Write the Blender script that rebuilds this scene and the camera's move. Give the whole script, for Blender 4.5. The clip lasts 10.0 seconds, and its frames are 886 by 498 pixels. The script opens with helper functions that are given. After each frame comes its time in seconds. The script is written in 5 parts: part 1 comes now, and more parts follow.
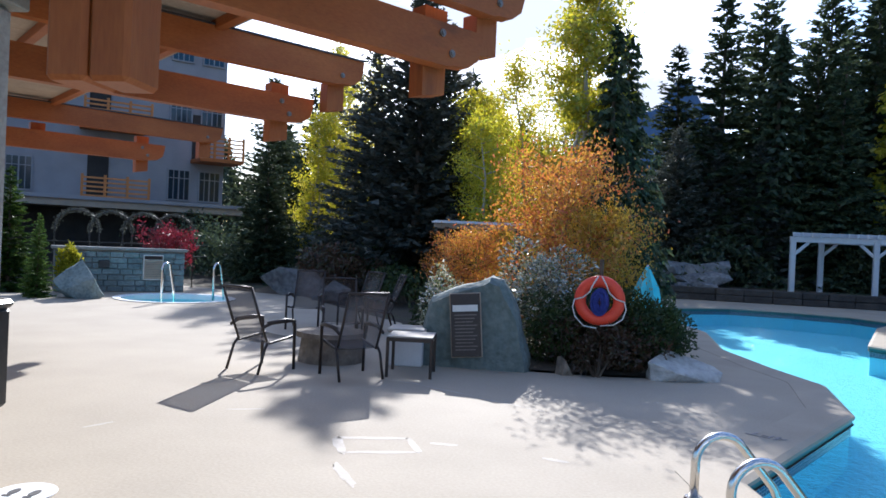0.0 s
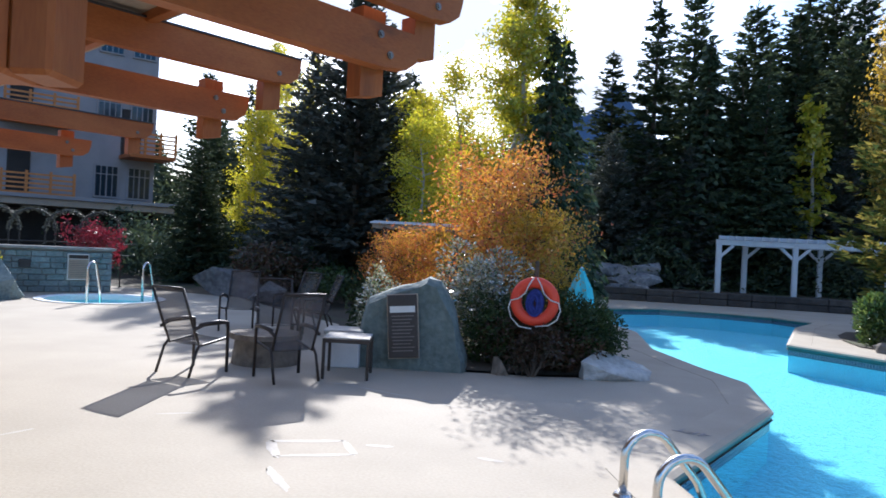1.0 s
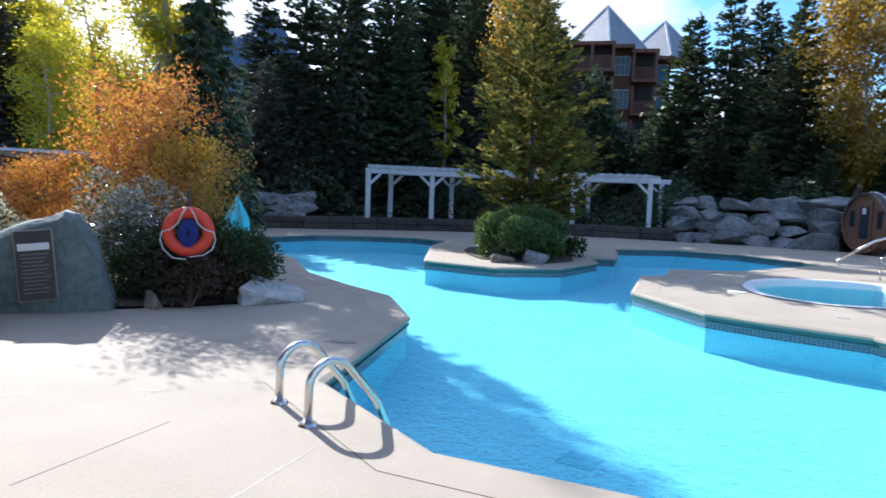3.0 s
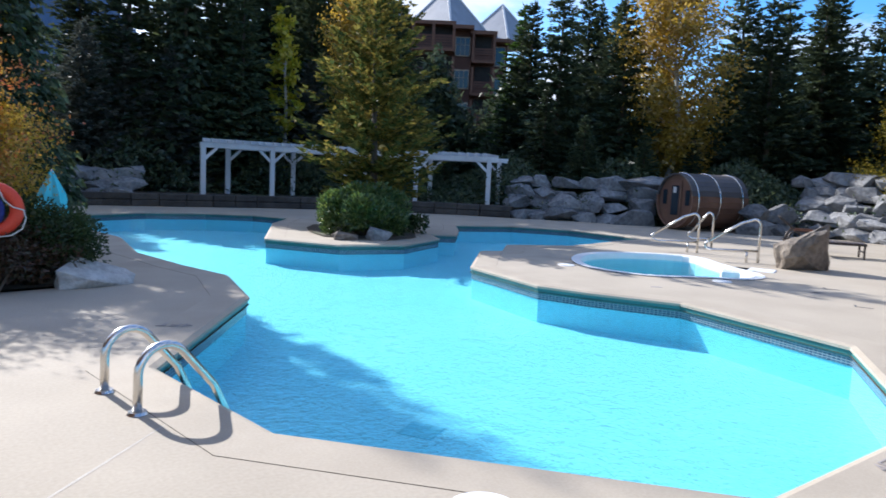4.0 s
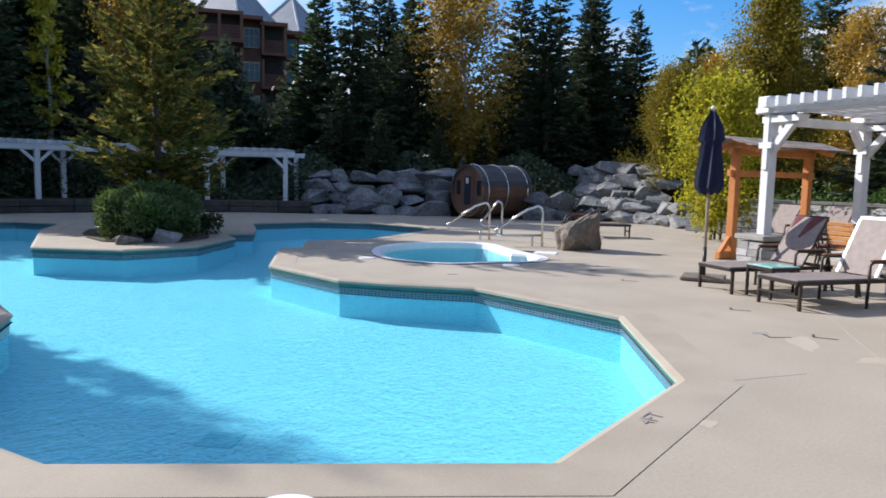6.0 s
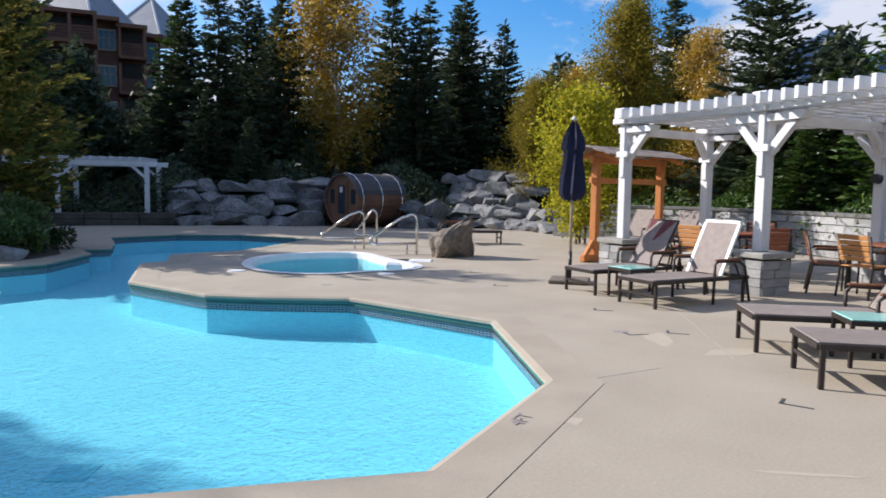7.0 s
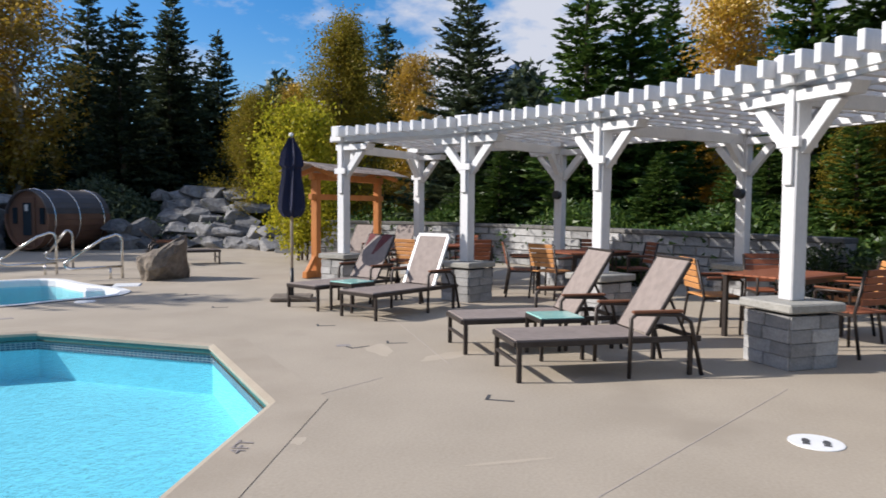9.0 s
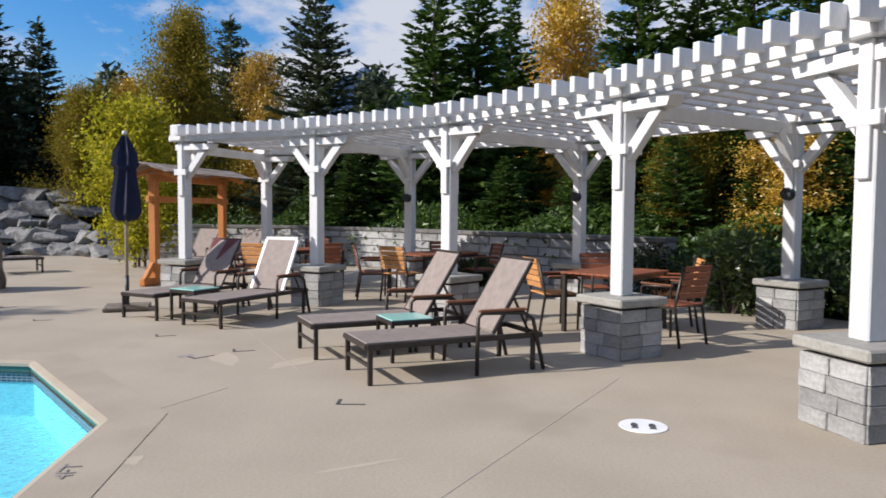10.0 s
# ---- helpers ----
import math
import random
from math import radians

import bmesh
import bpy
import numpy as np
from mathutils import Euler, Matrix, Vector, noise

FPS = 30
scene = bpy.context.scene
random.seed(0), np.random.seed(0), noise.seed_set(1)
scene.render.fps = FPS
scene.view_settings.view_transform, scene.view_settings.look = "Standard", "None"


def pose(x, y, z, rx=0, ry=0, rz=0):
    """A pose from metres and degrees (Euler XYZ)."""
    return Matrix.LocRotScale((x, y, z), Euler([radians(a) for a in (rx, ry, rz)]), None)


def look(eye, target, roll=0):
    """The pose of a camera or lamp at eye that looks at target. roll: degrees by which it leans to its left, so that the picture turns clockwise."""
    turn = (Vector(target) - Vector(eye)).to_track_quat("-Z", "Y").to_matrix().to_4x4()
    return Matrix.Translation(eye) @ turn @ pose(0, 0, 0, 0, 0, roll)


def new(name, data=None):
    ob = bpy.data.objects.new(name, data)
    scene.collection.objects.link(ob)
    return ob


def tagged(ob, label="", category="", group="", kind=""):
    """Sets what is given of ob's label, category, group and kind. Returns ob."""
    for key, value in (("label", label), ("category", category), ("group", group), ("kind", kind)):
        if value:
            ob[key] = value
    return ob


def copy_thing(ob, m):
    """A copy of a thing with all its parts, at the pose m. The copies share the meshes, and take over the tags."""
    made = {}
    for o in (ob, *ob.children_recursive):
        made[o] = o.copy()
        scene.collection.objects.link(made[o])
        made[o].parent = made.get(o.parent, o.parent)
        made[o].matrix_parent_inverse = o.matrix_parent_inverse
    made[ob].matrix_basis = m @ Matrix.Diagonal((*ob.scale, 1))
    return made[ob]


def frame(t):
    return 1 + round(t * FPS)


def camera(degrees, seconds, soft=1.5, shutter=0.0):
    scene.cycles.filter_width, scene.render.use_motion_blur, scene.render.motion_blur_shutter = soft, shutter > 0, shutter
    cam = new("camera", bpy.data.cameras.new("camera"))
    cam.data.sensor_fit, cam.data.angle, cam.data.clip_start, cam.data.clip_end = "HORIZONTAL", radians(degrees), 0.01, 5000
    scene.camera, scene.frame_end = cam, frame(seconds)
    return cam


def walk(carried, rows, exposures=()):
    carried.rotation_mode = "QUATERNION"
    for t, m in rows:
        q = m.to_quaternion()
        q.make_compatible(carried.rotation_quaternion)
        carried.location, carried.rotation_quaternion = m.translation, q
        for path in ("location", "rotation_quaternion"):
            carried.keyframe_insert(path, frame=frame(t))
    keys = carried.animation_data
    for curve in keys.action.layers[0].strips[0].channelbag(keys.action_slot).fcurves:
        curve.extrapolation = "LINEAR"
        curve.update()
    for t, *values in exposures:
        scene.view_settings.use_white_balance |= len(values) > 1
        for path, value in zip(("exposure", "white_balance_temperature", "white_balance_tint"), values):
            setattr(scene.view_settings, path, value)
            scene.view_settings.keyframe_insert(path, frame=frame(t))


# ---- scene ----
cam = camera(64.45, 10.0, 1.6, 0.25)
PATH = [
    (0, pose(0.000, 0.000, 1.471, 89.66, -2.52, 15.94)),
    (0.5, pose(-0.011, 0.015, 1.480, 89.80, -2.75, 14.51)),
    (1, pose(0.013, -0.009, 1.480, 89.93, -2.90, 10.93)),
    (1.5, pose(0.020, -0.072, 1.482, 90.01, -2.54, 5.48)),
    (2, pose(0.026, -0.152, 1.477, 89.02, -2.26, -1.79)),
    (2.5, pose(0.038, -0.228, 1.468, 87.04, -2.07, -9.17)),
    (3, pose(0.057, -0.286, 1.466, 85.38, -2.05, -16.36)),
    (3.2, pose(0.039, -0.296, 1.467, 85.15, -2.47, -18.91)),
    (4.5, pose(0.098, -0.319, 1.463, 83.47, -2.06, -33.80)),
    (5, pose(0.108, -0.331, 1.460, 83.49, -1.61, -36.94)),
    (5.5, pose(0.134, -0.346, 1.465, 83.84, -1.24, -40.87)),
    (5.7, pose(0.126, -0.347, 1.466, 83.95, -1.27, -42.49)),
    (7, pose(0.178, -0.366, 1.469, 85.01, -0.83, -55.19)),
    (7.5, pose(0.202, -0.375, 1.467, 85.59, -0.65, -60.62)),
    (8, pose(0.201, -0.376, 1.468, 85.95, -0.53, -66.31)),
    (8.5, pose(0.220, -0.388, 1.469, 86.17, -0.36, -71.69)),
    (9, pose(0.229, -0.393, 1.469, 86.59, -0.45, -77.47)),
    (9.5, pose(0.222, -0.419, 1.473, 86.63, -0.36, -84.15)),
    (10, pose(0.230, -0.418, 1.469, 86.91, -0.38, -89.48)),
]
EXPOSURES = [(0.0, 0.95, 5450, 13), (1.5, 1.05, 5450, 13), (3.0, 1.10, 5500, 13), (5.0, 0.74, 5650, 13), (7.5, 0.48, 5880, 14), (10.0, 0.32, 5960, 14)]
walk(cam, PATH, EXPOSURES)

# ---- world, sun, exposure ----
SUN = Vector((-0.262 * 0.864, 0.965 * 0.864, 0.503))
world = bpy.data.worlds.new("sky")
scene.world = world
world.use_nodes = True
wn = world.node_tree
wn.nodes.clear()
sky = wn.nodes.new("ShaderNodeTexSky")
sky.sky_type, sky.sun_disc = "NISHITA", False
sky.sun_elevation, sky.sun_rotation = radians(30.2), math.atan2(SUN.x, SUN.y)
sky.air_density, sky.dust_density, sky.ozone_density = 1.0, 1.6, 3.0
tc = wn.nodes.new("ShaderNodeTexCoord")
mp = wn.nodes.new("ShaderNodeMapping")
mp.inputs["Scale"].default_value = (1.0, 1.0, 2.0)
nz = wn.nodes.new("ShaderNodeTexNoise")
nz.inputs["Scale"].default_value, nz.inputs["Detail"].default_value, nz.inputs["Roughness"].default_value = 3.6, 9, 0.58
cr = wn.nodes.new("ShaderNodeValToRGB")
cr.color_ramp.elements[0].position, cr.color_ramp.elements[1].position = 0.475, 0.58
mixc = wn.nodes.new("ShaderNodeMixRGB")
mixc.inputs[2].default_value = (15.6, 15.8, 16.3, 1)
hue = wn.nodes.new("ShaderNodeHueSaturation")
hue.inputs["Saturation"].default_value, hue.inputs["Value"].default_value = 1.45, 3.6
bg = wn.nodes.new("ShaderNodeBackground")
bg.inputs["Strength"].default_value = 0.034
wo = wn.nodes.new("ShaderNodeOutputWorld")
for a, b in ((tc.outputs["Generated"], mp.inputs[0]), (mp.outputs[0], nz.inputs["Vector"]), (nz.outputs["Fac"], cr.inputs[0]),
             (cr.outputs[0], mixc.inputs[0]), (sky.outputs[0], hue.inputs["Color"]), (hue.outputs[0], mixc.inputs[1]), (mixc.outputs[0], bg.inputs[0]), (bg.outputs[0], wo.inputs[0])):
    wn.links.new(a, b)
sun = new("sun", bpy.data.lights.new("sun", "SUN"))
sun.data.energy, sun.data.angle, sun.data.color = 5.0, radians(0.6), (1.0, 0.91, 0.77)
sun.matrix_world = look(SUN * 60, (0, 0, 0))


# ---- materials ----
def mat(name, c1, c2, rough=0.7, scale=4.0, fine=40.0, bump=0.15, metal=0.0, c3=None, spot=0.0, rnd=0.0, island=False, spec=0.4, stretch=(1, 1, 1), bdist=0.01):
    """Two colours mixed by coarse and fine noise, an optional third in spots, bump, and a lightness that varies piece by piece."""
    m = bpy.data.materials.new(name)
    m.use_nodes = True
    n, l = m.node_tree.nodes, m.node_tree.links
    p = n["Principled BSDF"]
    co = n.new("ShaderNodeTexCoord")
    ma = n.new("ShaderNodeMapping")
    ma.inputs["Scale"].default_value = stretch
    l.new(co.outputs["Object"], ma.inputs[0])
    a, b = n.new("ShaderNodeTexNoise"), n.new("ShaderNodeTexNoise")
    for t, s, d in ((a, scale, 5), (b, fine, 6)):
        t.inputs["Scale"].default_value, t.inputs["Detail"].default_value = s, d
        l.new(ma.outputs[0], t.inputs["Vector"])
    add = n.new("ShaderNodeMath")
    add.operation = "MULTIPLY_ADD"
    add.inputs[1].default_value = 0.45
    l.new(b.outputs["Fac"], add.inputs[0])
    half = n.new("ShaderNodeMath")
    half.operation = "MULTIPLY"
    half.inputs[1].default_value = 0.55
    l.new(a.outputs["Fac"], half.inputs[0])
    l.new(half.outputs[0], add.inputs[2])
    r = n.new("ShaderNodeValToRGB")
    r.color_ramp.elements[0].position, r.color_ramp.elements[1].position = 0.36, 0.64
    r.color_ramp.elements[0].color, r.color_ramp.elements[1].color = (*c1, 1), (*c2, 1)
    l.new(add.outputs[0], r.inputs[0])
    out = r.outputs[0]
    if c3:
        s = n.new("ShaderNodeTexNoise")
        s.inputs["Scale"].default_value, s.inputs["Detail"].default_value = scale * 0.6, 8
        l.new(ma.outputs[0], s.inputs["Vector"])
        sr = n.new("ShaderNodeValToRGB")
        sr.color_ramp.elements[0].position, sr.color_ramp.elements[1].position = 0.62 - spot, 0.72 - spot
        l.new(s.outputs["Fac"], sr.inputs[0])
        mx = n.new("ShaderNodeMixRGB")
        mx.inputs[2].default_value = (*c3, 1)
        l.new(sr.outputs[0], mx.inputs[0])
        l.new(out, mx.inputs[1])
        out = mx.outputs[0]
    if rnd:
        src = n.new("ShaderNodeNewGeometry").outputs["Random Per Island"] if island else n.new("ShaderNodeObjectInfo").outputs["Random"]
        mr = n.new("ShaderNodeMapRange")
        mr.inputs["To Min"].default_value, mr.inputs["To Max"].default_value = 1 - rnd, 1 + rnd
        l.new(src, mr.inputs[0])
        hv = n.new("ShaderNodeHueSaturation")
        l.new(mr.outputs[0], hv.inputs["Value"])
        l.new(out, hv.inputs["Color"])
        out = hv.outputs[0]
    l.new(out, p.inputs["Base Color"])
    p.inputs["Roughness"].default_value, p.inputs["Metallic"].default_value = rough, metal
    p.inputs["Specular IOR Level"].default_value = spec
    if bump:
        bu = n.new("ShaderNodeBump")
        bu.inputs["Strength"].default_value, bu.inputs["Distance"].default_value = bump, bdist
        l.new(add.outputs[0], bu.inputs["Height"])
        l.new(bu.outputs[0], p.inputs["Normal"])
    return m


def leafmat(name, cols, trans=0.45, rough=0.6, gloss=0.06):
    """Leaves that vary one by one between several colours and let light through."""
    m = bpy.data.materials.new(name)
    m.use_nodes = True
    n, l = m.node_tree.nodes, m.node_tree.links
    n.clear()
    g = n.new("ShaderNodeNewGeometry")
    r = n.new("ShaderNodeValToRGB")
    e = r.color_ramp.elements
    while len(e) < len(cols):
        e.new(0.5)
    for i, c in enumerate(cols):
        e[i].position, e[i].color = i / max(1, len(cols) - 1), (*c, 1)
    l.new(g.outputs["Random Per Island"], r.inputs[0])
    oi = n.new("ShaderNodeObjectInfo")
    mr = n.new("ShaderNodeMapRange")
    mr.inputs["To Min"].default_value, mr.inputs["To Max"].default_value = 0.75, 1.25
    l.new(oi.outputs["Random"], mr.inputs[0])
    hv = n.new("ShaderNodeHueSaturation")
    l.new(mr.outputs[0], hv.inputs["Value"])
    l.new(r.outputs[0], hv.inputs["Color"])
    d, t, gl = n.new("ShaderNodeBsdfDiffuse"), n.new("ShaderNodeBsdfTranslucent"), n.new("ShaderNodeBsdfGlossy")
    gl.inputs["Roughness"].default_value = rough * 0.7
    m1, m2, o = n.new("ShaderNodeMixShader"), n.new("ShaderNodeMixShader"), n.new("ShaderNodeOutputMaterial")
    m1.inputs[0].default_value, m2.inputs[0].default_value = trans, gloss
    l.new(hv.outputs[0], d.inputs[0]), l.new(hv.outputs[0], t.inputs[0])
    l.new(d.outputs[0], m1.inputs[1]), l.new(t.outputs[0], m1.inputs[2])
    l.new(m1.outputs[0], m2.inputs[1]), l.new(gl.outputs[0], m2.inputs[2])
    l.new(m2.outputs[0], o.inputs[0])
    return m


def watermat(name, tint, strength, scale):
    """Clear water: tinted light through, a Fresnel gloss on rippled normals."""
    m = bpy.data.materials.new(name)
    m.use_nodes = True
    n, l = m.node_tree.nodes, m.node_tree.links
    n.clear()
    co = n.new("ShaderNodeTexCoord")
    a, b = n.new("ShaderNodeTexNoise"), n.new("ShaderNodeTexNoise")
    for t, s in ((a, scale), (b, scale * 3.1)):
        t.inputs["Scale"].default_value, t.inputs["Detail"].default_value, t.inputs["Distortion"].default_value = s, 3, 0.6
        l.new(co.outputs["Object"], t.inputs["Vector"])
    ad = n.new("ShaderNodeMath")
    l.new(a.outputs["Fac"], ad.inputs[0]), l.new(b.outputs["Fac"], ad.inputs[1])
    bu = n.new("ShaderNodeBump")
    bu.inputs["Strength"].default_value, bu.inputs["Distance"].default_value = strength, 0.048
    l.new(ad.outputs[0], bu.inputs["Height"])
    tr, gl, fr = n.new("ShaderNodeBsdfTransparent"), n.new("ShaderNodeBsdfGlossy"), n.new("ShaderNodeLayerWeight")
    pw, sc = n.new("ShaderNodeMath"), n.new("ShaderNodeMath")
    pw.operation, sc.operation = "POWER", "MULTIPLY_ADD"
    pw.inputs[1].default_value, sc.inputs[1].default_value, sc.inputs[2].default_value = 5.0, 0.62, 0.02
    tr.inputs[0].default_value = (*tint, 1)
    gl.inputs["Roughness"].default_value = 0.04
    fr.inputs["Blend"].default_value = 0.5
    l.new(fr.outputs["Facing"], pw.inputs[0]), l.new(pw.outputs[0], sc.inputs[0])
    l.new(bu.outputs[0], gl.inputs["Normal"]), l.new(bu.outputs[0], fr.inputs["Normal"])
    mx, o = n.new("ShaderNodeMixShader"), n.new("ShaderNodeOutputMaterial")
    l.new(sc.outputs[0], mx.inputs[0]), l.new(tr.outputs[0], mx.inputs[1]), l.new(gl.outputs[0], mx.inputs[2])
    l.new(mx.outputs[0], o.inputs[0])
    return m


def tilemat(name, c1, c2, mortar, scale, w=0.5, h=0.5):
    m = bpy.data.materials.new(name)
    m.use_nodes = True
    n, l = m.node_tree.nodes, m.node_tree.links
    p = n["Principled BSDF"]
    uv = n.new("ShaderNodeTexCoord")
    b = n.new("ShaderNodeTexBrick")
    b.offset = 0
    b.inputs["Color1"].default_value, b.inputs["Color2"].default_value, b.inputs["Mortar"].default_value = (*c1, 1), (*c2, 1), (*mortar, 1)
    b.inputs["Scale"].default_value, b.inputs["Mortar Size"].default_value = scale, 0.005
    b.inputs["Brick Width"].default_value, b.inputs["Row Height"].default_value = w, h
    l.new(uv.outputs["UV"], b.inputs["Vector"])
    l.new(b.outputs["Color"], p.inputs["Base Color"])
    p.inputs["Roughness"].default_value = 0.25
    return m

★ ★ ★

# [EXERCISE GOAL]
Pull out all lines of the data with the string "curve".

# [ANSWER FOR THE TASK]
    for curve in keys.action.layers[0].strips[0].channelbag(keys.action_slot).fcurves:
        curve.extrapolation = "LINEAR"
        curve.update()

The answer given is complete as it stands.